#### Source excerpt ####
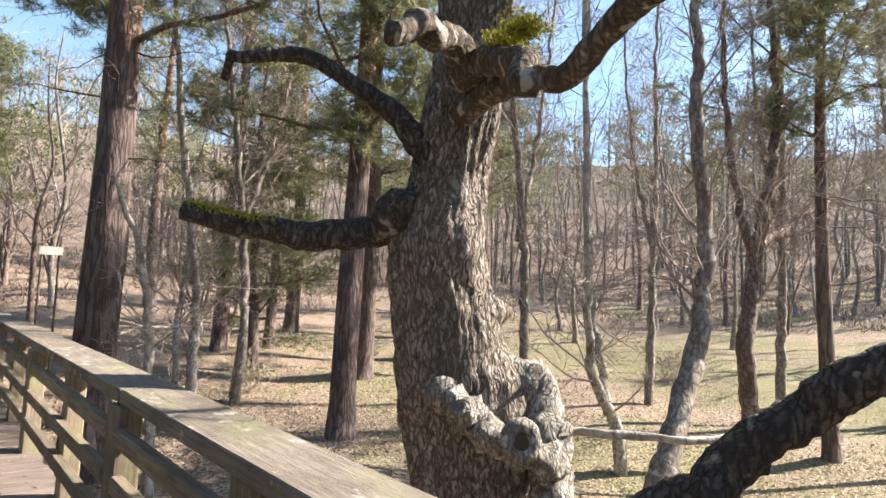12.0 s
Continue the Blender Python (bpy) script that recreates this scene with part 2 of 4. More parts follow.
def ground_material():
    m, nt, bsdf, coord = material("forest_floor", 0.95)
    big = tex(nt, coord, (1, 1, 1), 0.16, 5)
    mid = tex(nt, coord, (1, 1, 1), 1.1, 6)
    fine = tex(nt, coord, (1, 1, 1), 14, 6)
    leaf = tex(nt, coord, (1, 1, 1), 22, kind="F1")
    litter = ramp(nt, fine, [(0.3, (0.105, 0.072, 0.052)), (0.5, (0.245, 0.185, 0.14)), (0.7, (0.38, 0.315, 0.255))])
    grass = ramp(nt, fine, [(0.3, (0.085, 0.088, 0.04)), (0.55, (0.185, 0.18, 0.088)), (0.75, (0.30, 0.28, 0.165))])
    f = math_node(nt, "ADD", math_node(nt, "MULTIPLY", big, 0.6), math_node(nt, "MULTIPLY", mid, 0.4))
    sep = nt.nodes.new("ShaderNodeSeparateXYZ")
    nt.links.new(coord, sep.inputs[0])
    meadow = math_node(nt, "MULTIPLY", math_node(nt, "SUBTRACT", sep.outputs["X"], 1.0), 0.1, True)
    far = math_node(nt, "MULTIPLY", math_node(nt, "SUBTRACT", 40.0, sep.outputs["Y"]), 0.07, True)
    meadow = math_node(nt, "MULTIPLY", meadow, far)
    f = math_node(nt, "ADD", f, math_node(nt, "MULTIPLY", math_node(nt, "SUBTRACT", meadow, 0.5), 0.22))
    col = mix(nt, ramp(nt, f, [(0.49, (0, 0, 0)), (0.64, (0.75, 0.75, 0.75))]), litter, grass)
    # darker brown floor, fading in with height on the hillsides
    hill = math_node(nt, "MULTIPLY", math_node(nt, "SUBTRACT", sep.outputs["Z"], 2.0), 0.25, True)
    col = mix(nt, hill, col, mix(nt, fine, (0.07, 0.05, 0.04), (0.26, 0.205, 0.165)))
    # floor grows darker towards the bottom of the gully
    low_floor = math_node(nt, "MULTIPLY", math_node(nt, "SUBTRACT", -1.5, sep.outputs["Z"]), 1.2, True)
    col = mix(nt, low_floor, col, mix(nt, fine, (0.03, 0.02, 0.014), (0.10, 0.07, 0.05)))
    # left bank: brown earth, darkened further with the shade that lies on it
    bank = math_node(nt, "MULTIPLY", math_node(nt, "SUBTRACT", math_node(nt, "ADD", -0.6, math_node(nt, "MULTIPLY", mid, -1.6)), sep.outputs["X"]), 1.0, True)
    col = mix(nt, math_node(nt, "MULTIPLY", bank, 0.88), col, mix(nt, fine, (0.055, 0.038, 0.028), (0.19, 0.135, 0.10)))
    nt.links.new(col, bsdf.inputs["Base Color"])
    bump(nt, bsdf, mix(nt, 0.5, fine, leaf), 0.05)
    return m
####
▸ **Problem requirements**:
Without the pictures, transcribe the listing above exactly.

▸ **Response to the exercise**:
12.0 s
Continue the Blender Python (bpy) script that recreates this scene with part 2 of 4. More parts follow.
def ground_material():
    m, nt, bsdf, coord = material("forest_floor", 0.95)
    big = tex(nt, coord, (1, 1, 1), 0.16, 5)
    mid = tex(nt, coord, (1, 1, 1), 1.1, 6)
    fine = tex(nt, coord, (1, 1, 1), 14, 6)
    leaf = tex(nt, coord, (1, 1, 1), 22, kind="F1")
    litter = ramp(nt, fine, [(0.3, (0.105, 0.072, 0.052)), (0.5, (0.245, 0.185, 0.14)), (0.7, (0.38, 0.315, 0.255))])
    grass = ramp(nt, fine, [(0.3, (0.085, 0.088, 0.04)), (0.55, (0.185, 0.18, 0.088)), (0.75, (0.30, 0.28, 0.165))])
    f = math_node(nt, "ADD", math_node(nt, "MULTIPLY", big, 0.6), math_node(nt, "MULTIPLY", mid, 0.4))
    sep = nt.nodes.new("ShaderNodeSeparateXYZ")
    nt.links.new(coord, sep.inputs[0])
    meadow = math_node(nt, "MULTIPLY", math_node(nt, "SUBTRACT", sep.outputs["X"], 1.0), 0.1, True)
    far = math_node(nt, "MULTIPLY", math_node(nt, "SUBTRACT", 40.0, sep.outputs["Y"]), 0.07, True)
    meadow = math_node(nt, "MULTIPLY", meadow, far)
    f = math_node(nt, "ADD", f, math_node(nt, "MULTIPLY", math_node(nt, "SUBTRACT", meadow, 0.5), 0.22))
    col = mix(nt, ramp(nt, f, [(0.49, (0, 0, 0)), (0.64, (0.75, 0.75, 0.75))]), litter, grass)
    # darker brown floor, fading in with height on the hillsides
    hill = math_node(nt, "MULTIPLY", math_node(nt, "SUBTRACT", sep.outputs["Z"], 2.0), 0.25, True)
    col = mix(nt, hill, col, mix(nt, fine, (0.07, 0.05, 0.04), (0.26, 0.205, 0.165)))
    # floor grows darker towards the bottom of the gully
    low_floor = math_node(nt, "MULTIPLY", math_node(nt, "SUBTRACT", -1.5, sep.outputs["Z"]), 1.2, True)
    col = mix(nt, low_floor, col, mix(nt, fine, (0.03, 0.02, 0.014), (0.10, 0.07, 0.05)))
    # left bank: brown earth, darkened further with the shade that lies on it
    bank = math_node(nt, "MULTIPLY", math_node(nt, "SUBTRACT", math_node(nt, "ADD", -0.6, math_node(nt, "MULTIPLY", mid, -1.6)), sep.outputs["X"]), 1.0, True)
    col = mix(nt, math_node(nt, "MULTIPLY", bank, 0.88), col, mix(nt, fine, (0.055, 0.038, 0.028), (0.19, 0.135, 0.10)))
    nt.links.new(col, bsdf.inputs["Base Color"])
    bump(nt, bsdf, mix(nt, 0.5, fine, leaf), 0.05)
    return m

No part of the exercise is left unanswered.